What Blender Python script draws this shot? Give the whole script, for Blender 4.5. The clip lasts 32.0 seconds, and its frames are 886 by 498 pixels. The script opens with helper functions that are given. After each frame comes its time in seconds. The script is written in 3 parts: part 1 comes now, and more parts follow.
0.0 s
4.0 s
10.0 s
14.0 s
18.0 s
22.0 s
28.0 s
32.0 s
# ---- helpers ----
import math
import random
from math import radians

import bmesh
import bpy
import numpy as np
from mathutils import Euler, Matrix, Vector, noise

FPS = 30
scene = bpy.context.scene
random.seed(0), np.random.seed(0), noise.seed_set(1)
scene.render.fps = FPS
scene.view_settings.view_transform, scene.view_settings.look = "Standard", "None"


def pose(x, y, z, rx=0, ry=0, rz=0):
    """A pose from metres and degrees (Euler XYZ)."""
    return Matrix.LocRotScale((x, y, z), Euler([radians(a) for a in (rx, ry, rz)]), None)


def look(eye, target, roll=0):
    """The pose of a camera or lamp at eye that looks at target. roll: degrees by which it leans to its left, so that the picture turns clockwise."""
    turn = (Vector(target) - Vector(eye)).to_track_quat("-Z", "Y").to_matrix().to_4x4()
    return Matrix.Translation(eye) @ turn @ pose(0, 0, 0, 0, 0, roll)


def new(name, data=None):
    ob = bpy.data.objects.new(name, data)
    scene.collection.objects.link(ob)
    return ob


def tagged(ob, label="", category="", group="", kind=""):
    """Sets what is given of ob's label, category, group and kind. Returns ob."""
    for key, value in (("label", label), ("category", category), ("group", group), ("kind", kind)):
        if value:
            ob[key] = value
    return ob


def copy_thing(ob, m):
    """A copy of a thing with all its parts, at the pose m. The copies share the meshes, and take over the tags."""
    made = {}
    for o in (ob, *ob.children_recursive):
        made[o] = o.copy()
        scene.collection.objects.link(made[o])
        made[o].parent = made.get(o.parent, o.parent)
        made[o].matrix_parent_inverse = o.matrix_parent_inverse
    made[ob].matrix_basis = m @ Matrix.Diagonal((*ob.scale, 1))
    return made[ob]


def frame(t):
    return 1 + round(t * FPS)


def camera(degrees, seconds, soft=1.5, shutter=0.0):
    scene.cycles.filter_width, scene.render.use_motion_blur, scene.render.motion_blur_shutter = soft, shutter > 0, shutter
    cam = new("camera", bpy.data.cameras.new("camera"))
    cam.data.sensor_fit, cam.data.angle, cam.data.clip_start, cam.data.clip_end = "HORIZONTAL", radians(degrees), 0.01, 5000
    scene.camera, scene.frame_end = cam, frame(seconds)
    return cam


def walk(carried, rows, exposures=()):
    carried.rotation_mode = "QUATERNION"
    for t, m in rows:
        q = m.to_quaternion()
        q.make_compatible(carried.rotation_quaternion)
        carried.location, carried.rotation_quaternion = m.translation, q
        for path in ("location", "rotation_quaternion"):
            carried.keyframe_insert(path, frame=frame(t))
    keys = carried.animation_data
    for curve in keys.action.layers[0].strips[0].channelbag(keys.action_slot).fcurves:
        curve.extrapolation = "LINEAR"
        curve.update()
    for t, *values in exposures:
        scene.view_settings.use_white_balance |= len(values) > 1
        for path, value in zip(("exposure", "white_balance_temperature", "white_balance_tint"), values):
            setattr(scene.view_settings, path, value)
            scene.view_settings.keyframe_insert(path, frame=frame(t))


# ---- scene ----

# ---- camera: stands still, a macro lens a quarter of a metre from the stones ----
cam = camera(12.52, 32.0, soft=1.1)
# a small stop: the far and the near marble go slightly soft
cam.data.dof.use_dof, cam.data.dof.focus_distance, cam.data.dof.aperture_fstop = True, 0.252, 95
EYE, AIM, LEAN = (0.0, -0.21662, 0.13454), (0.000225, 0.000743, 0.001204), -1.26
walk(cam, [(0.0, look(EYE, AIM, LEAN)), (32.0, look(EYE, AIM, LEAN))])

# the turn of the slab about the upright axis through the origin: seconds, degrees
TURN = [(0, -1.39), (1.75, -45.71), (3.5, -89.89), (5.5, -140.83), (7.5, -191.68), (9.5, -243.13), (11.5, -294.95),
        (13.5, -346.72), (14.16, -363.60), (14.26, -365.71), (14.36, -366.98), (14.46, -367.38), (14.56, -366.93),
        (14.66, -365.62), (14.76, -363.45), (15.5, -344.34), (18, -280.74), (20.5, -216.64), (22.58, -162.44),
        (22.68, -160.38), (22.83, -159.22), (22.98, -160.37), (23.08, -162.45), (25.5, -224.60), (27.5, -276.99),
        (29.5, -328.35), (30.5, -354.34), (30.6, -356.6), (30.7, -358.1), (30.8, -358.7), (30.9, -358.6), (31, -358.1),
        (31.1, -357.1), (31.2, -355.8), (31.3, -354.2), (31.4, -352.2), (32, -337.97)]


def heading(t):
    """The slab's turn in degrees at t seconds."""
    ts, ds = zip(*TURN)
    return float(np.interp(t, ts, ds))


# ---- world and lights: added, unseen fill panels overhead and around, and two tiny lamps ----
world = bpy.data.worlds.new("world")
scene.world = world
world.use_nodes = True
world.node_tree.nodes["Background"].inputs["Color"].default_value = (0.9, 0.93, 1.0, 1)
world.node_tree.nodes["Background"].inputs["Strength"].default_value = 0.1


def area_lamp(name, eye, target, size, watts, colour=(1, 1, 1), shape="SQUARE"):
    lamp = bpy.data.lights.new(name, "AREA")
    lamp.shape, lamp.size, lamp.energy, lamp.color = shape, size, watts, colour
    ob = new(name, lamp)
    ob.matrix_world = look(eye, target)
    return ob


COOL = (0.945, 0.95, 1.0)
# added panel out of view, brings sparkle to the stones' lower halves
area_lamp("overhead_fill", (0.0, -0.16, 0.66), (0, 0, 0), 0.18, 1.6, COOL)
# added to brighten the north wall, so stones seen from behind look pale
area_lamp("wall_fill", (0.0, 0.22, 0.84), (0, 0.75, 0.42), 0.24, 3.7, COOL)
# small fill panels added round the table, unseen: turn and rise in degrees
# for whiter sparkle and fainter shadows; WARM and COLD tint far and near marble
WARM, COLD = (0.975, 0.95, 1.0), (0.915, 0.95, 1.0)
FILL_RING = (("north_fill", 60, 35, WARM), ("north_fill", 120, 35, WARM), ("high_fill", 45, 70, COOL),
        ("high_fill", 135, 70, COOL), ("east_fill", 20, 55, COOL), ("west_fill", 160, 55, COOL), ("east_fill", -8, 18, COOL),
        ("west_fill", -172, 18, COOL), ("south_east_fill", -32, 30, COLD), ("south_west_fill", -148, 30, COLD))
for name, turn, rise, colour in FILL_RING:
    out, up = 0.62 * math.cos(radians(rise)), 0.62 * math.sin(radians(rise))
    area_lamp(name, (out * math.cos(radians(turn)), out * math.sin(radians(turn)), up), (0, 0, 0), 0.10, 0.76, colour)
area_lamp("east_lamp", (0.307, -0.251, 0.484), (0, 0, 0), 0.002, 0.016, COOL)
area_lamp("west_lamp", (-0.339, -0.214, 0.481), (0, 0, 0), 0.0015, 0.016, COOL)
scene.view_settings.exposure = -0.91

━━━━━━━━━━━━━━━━

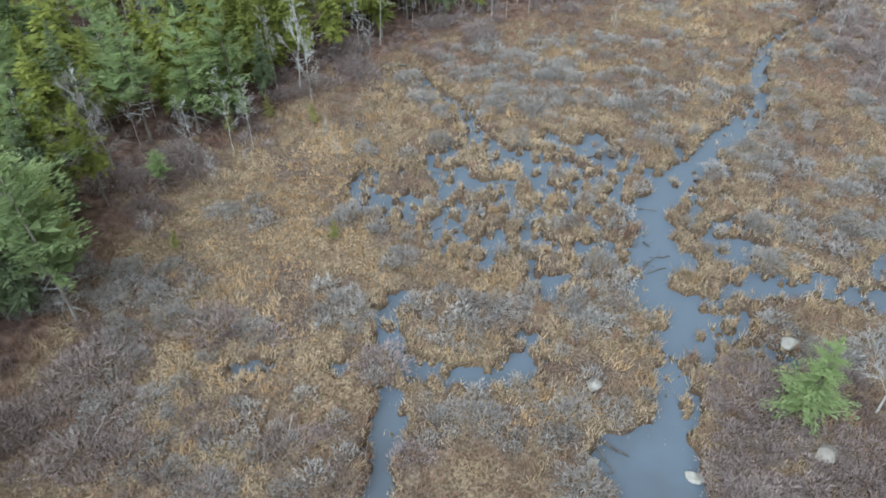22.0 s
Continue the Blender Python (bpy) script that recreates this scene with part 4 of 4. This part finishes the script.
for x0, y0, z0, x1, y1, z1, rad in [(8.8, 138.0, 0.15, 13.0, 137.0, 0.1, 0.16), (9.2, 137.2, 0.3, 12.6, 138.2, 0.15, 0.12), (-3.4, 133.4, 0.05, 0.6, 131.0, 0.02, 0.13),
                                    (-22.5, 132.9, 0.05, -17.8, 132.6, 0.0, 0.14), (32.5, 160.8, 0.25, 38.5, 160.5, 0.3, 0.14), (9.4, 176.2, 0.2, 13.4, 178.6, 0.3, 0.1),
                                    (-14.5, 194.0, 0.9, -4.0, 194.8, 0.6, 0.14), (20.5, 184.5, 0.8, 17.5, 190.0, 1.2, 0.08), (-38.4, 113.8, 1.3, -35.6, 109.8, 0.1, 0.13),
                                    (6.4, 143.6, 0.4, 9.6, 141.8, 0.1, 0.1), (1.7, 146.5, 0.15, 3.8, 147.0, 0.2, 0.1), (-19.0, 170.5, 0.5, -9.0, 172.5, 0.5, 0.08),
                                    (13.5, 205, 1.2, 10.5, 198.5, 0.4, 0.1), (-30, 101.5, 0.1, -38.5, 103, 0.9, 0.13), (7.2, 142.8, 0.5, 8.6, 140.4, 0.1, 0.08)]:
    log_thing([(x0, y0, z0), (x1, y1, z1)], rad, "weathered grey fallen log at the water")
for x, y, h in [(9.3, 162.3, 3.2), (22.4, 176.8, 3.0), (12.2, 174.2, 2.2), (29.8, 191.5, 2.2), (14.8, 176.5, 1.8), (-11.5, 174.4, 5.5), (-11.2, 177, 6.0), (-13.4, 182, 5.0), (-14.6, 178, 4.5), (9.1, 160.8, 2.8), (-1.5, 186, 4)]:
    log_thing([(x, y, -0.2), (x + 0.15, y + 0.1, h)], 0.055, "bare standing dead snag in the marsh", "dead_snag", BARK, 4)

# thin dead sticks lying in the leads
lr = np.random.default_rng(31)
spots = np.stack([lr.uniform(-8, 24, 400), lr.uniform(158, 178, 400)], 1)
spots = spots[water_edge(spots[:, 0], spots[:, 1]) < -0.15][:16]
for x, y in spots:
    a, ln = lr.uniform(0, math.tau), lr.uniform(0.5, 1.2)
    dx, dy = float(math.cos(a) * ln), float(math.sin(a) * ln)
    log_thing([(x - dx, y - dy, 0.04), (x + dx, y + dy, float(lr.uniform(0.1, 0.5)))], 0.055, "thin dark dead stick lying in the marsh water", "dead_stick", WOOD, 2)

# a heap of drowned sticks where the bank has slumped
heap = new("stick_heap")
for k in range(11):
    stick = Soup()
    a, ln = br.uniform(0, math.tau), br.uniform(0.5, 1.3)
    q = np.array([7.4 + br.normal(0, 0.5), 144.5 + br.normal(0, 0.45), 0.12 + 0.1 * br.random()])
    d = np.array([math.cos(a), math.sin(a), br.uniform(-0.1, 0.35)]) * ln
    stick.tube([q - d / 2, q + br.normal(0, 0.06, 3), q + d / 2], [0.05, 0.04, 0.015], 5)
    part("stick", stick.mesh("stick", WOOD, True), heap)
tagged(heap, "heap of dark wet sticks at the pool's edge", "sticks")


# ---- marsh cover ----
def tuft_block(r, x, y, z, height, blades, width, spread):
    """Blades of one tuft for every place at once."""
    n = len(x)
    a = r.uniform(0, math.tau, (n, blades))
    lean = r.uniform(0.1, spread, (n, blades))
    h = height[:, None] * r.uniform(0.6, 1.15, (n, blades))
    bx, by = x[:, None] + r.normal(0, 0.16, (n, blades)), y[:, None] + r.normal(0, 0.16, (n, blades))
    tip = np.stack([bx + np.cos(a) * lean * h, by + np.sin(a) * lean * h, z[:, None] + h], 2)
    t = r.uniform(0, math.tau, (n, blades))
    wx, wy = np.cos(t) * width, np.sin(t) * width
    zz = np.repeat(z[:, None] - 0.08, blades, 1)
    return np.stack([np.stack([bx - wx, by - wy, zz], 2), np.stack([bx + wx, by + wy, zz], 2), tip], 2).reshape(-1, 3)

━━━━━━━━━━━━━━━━

> **What you should do**:
Each line from the one bearing "What Blender Python" through the one bearing "pose from metres" is to be duplicated without change; all remaining lines are to be left out.

> **Exercise result**:
What Blender Python script draws this shot? Give the whole script, for Blender 4.5. The clip lasts 32.0 seconds, and its frames are 886 by 498 pixels. The script opens with helper functions that are given. After each frame comes its time in seconds. The script is written in 3 parts: part 1 comes now, and more parts follow.
0.0 s
4.0 s
10.0 s
14.0 s
18.0 s
22.0 s
28.0 s
32.0 s
# ---- helpers ----
import math
import random
from math import radians

import bmesh
import bpy
import numpy as np
from mathutils import Euler, Matrix, Vector, noise

FPS = 30
scene = bpy.context.scene
random.seed(0), np.random.seed(0), noise.seed_set(1)
scene.render.fps = FPS
scene.view_settings.view_transform, scene.view_settings.look = "Standard", "None"


def pose(x, y, z, rx=0, ry=0, rz=0):
    """A pose from metres and degrees (Euler XYZ)."""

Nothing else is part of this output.